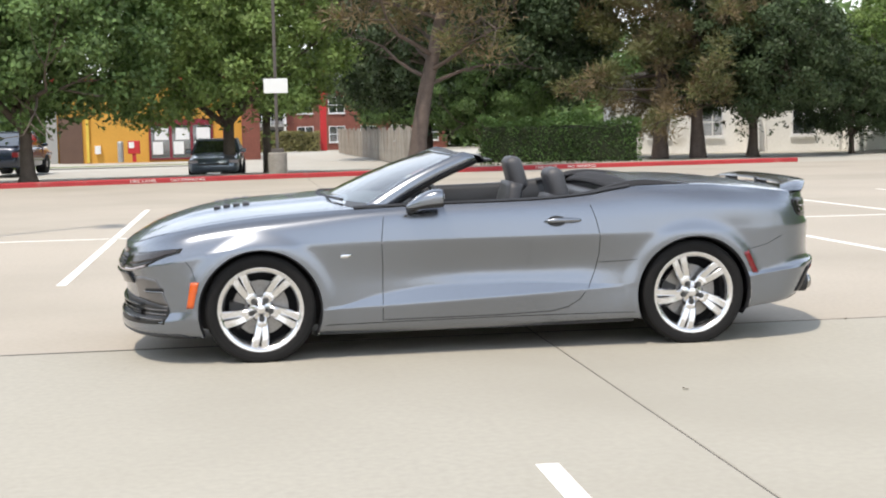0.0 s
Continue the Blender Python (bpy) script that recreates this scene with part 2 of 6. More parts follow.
def tube(bm, pts, radii, n=8, cap=True):
    """A tapered tube along points."""
    pts = [Vector(p) for p in pts]
    if not hasattr(radii, "__len__"):
        radii = [radii] * len(pts)
    rows = []
    up = None
    for i, p in enumerate(pts):
        d = pts[min(i + 1, len(pts) - 1)] - pts[max(i - 1, 0)]
        if up is None:
            up = d.orthogonal()
        rg = ring(p, d, radii[i], n, up)
        rows.append([bm.verts.new(c) for c in rg])
    for a, b in zip(rows, rows[1:]):
        for i in range(n):
            bm.faces.new((a[i], a[(i + 1) % n], b[(i + 1) % n], b[i]))
    if cap:
        bm.faces.new(list(reversed(rows[0])))
        bm.faces.new(rows[-1])
    return bm


def lathe(bm, prof, n=32, axis='Z', closed=False, c=(0, 0, 0)):
    """Turns a profile of (radius, height) about an axis."""
    c = Vector(c)
    rows = []
    for r, h in prof:
        row = []
        for i in range(n):
            a = 2 * math.pi * i / n
            if axis == 'Z':
                p = (r * math.cos(a), r * math.sin(a), h)
            elif axis == 'Y':
                p = (r * math.cos(a), h, r * math.sin(a))
            else:
                p = (h, r * math.cos(a), r * math.sin(a))
            row.append(bm.verts.new(c + Vector(p)))
        rows.append(row)
    pairs = list(zip(rows, rows[1:])) + ([(rows[-1], rows[0])] if closed else [])
    for a, b in pairs:
        for i in range(n):
            bm.faces.new((a[i], a[(i + 1) % n], b[(i + 1) % n], b[i]))
    bmesh.ops.recalc_face_normals(bm, faces=bm.faces)
    return bm


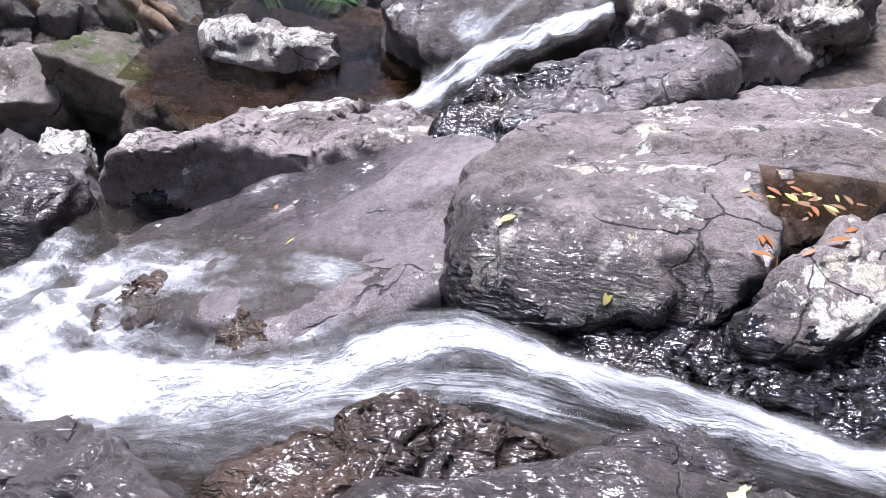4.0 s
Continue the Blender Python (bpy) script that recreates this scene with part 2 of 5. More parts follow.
def stone(name, dark, light, lichen=0.3, pale=(0.78, 0.77, 0.70), moss=0.0, wet=0.0, grain=1.0, rust=0.15, cracks=0.85, busy=0.62, spot=13.0, pit_shade=0.0, soak=None):
    """Volcanic rock with lichen crusts on its upper faces; wet from 0 (dry) to 1 (running with water)."""
    n = Net(name)
    level = n.t.nodes.new("ShaderNodeSeparateXYZ")
    n.t.links.new(n.co, level.inputs[0])
    n.shifted()
    broad = n.noise(1.3 * grain, 7, 0.62, distort=0.5)
    fine = n.noise(17 * grain, 10, 0.72)
    specks = n.noise(80 * grain, 5, 0.7)
    colour = n.mix(n.span(broad, 0.34, 0.66), dark, light)
    colour = n.mix(n.span(n.noise(2.3 * grain, 6, 0.62), 0.52, 0.72, 0.0, rust), colour, (0.22, 0.13, 0.06))
    stain = n.span(n.noise(3.1 * grain, 8, 0.68, squash=(1, 1, 0.6), distort=0.3), 0.50, 0.66, 0.0, 0.62)
    colour = n.mix(stain, colour, n.mix(1.0, colour, (0.36, 0.34, 0.33), "MULTIPLY"))
    colour = n.mix(n.span(fine, 0.43, 0.60, 0.0, busy * (1 - 0.6 * wet)), colour, n.mix(1.0, colour, (0.42, 0.40, 0.38), "MULTIPLY"))
    colour = n.mix(n.span(specks, 0.50, 0.64, 0.0, 0.7 * busy * (1 - 0.9 * wet)), colour, n.mix(0.35, light, (0.55, 0.52, 0.47)))
    up = n.span(n.facing_up(), 0.0, 0.65, -0.14, 0.05)
    height = n.calc("MULTIPLY", n.calc("ADD", fine, n.calc("MULTIPLY", n.noise(4.5 * grain, 6, 0.6), 1.2)), 1.0 - 0.85 * wet)
    chips = n.t.nodes.new("ShaderNodeTexVoronoi")
    chips.inputs["Scale"].default_value = 5.5 * grain
    n.t.links.new(n.co, chips.inputs["Vector"])
    shard = n.t.nodes.new("ShaderNodeSeparateXYZ")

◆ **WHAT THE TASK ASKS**
Look through the material and copy each line that has "More".

◆ **RIGHT ANSWER**
Continue the Blender Python (bpy) script that recreates this scene with part 2 of 6. More parts follow.
Continue the Blender Python (bpy) script that recreates this scene with part 2 of 5. More parts follow.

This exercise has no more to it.